## What you have to do
Word for word, print each line of the listing below; pictures stay out.

## Dataset section
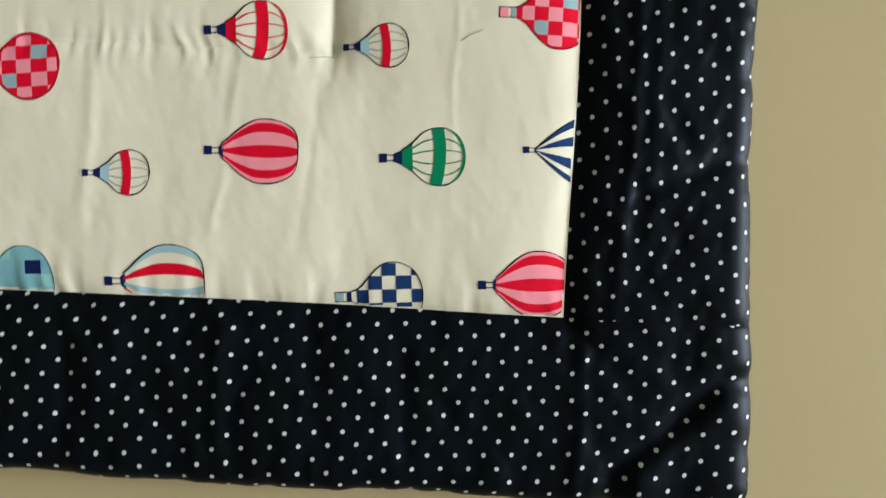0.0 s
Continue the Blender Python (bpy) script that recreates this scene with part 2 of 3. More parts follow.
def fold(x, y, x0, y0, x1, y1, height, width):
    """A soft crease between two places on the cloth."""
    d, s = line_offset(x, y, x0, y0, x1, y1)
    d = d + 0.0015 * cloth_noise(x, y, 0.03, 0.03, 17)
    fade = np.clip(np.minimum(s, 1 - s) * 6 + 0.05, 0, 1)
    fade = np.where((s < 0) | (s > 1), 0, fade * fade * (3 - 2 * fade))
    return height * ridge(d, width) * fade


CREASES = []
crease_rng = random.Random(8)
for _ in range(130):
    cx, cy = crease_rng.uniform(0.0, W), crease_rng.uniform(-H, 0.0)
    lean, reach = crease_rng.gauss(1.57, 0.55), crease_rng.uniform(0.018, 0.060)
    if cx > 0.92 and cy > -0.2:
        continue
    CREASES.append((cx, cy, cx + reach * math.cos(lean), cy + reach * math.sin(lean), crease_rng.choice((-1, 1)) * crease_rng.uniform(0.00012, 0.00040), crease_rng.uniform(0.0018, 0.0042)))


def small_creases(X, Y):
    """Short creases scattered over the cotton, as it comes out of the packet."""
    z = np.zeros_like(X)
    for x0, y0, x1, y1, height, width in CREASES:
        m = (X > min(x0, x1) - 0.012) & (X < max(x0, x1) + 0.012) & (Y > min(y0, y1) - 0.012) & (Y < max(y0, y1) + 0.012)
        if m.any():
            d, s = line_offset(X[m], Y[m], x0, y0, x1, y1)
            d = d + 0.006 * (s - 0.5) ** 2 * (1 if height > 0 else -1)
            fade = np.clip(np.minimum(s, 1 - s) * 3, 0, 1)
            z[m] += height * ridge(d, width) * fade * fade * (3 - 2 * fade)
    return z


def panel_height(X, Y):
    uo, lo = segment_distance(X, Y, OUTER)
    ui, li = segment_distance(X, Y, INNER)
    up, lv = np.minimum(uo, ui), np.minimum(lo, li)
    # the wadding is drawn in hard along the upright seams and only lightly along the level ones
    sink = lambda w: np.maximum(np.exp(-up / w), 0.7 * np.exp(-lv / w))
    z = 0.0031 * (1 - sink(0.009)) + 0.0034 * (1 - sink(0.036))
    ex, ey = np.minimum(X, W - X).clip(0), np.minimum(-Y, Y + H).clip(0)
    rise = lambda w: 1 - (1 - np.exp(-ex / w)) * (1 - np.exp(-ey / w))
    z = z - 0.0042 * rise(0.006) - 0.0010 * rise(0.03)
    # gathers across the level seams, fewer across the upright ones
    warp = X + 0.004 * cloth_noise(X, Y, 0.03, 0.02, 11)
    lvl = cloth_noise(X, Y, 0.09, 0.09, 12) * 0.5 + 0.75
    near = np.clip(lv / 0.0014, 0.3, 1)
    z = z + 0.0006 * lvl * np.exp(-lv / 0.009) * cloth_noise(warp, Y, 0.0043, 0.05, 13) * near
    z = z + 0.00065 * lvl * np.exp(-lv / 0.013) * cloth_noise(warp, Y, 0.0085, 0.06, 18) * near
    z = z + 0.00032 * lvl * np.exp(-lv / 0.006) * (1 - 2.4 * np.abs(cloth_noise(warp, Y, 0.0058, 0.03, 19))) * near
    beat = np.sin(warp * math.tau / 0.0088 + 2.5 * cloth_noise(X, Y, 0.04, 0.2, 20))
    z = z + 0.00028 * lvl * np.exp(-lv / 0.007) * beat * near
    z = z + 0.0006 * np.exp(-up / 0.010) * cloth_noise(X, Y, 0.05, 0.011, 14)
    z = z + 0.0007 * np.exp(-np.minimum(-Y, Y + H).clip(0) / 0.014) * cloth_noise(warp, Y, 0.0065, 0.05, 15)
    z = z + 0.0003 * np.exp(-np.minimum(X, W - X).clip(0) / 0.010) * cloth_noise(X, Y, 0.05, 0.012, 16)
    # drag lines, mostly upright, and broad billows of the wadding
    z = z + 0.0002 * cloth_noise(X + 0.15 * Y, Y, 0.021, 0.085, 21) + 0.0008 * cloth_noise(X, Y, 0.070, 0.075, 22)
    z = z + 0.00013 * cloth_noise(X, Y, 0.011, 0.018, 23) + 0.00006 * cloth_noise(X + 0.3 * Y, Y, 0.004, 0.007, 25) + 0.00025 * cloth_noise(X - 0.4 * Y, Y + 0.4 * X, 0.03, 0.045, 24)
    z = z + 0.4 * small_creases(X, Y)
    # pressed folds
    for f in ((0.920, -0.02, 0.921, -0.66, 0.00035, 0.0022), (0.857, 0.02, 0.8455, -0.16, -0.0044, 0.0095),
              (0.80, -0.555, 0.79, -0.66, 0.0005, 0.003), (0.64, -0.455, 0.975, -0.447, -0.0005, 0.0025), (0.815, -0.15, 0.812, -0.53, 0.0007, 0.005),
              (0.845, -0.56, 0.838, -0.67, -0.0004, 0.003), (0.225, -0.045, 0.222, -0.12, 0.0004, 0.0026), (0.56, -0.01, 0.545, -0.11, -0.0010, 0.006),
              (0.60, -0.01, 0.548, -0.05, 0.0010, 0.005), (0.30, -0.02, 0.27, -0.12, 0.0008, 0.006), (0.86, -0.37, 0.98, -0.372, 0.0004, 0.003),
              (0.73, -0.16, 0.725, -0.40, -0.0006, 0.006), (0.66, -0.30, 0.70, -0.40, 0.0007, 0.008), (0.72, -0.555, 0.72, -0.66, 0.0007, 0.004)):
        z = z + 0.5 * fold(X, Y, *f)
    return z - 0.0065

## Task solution
0.0 s
Continue the Blender Python (bpy) script that recreates this scene with part 2 of 3. More parts follow.
def fold(x, y, x0, y0, x1, y1, height, width):
    """A soft crease between two places on the cloth."""
    d, s = line_offset(x, y, x0, y0, x1, y1)
    d = d + 0.0015 * cloth_noise(x, y, 0.03, 0.03, 17)
    fade = np.clip(np.minimum(s, 1 - s) * 6 + 0.05, 0, 1)
    fade = np.where((s < 0) | (s > 1), 0, fade * fade * (3 - 2 * fade))
    return height * ridge(d, width) * fade


CREASES = []
crease_rng = random.Random(8)
for _ in range(130):
    cx, cy = crease_rng.uniform(0.0, W), crease_rng.uniform(-H, 0.0)
    lean, reach = crease_rng.gauss(1.57, 0.55), crease_rng.uniform(0.018, 0.060)
    if cx > 0.92 and cy > -0.2:
        continue
    CREASES.append((cx, cy, cx + reach * math.cos(lean), cy + reach * math.sin(lean), crease_rng.choice((-1, 1)) * crease_rng.uniform(0.00012, 0.00040), crease_rng.uniform(0.0018, 0.0042)))


def small_creases(X, Y):
    """Short creases scattered over the cotton, as it comes out of the packet."""
    z = np.zeros_like(X)
    for x0, y0, x1, y1, height, width in CREASES:
        m = (X > min(x0, x1) - 0.012) & (X < max(x0, x1) + 0.012) & (Y > min(y0, y1) - 0.012) & (Y < max(y0, y1) + 0.012)
        if m.any():
            d, s = line_offset(X[m], Y[m], x0, y0, x1, y1)
            d = d + 0.006 * (s - 0.5) ** 2 * (1 if height > 0 else -1)
            fade = np.clip(np.minimum(s, 1 - s) * 3, 0, 1)
            z[m] += height * ridge(d, width) * fade * fade * (3 - 2 * fade)
    return z


def panel_height(X, Y):
    uo, lo = segment_distance(X, Y, OUTER)
    ui, li = segment_distance(X, Y, INNER)
    up, lv = np.minimum(uo, ui), np.minimum(lo, li)
    # the wadding is drawn in hard along the upright seams and only lightly along the level ones
    sink = lambda w: np.maximum(np.exp(-up / w), 0.7 * np.exp(-lv / w))
    z = 0.0031 * (1 - sink(0.009)) + 0.0034 * (1 - sink(0.036))
    ex, ey = np.minimum(X, W - X).clip(0), np.minimum(-Y, Y + H).clip(0)
    rise = lambda w: 1 - (1 - np.exp(-ex / w)) * (1 - np.exp(-ey / w))
    z = z - 0.0042 * rise(0.006) - 0.0010 * rise(0.03)
    # gathers across the level seams, fewer across the upright ones
    warp = X + 0.004 * cloth_noise(X, Y, 0.03, 0.02, 11)
    lvl = cloth_noise(X, Y, 0.09, 0.09, 12) * 0.5 + 0.75
    near = np.clip(lv / 0.0014, 0.3, 1)
    z = z + 0.0006 * lvl * np.exp(-lv / 0.009) * cloth_noise(warp, Y, 0.0043, 0.05, 13) * near
    z = z + 0.00065 * lvl * np.exp(-lv / 0.013) * cloth_noise(warp, Y, 0.0085, 0.06, 18) * near
    z = z + 0.00032 * lvl * np.exp(-lv / 0.006) * (1 - 2.4 * np.abs(cloth_noise(warp, Y, 0.0058, 0.03, 19))) * near
    beat = np.sin(warp * math.tau / 0.0088 + 2.5 * cloth_noise(X, Y, 0.04, 0.2, 20))
    z = z + 0.00028 * lvl * np.exp(-lv / 0.007) * beat * near
    z = z + 0.0006 * np.exp(-up / 0.010) * cloth_noise(X, Y, 0.05, 0.011, 14)
    z = z + 0.0007 * np.exp(-np.minimum(-Y, Y + H).clip(0) / 0.014) * cloth_noise(warp, Y, 0.0065, 0.05, 15)
    z = z + 0.0003 * np.exp(-np.minimum(X, W - X).clip(0) / 0.010) * cloth_noise(X, Y, 0.05, 0.012, 16)
    # drag lines, mostly upright, and broad billows of the wadding
    z = z + 0.0002 * cloth_noise(X + 0.15 * Y, Y, 0.021, 0.085, 21) + 0.0008 * cloth_noise(X, Y, 0.070, 0.075, 22)
    z = z + 0.00013 * cloth_noise(X, Y, 0.011, 0.018, 23) + 0.00006 * cloth_noise(X + 0.3 * Y, Y, 0.004, 0.007, 25) + 0.00025 * cloth_noise(X - 0.4 * Y, Y + 0.4 * X, 0.03, 0.045, 24)
    z = z + 0.4 * small_creases(X, Y)
    # pressed folds
    for f in ((0.920, -0.02, 0.921, -0.66, 0.00035, 0.0022), (0.857, 0.02, 0.8455, -0.16, -0.0044, 0.0095),
              (0.80, -0.555, 0.79, -0.66, 0.0005, 0.003), (0.64, -0.455, 0.975, -0.447, -0.0005, 0.0025), (0.815, -0.15, 0.812, -0.53, 0.0007, 0.005),
              (0.845, -0.56, 0.838, -0.67, -0.0004, 0.003), (0.225, -0.045, 0.222, -0.12, 0.0004, 0.0026), (0.56, -0.01, 0.545, -0.11, -0.0010, 0.006),
              (0.60, -0.01, 0.548, -0.05, 0.0010, 0.005), (0.30, -0.02, 0.27, -0.12, 0.0008, 0.006), (0.86, -0.37, 0.98, -0.372, 0.0004, 0.003),
              (0.73, -0.16, 0.725, -0.40, -0.0006, 0.006), (0.66, -0.30, 0.70, -0.40, 0.0007, 0.008), (0.72, -0.555, 0.72, -0.66, 0.0007, 0.004)):
        z = z + 0.5 * fold(X, Y, *f)
    return z - 0.0065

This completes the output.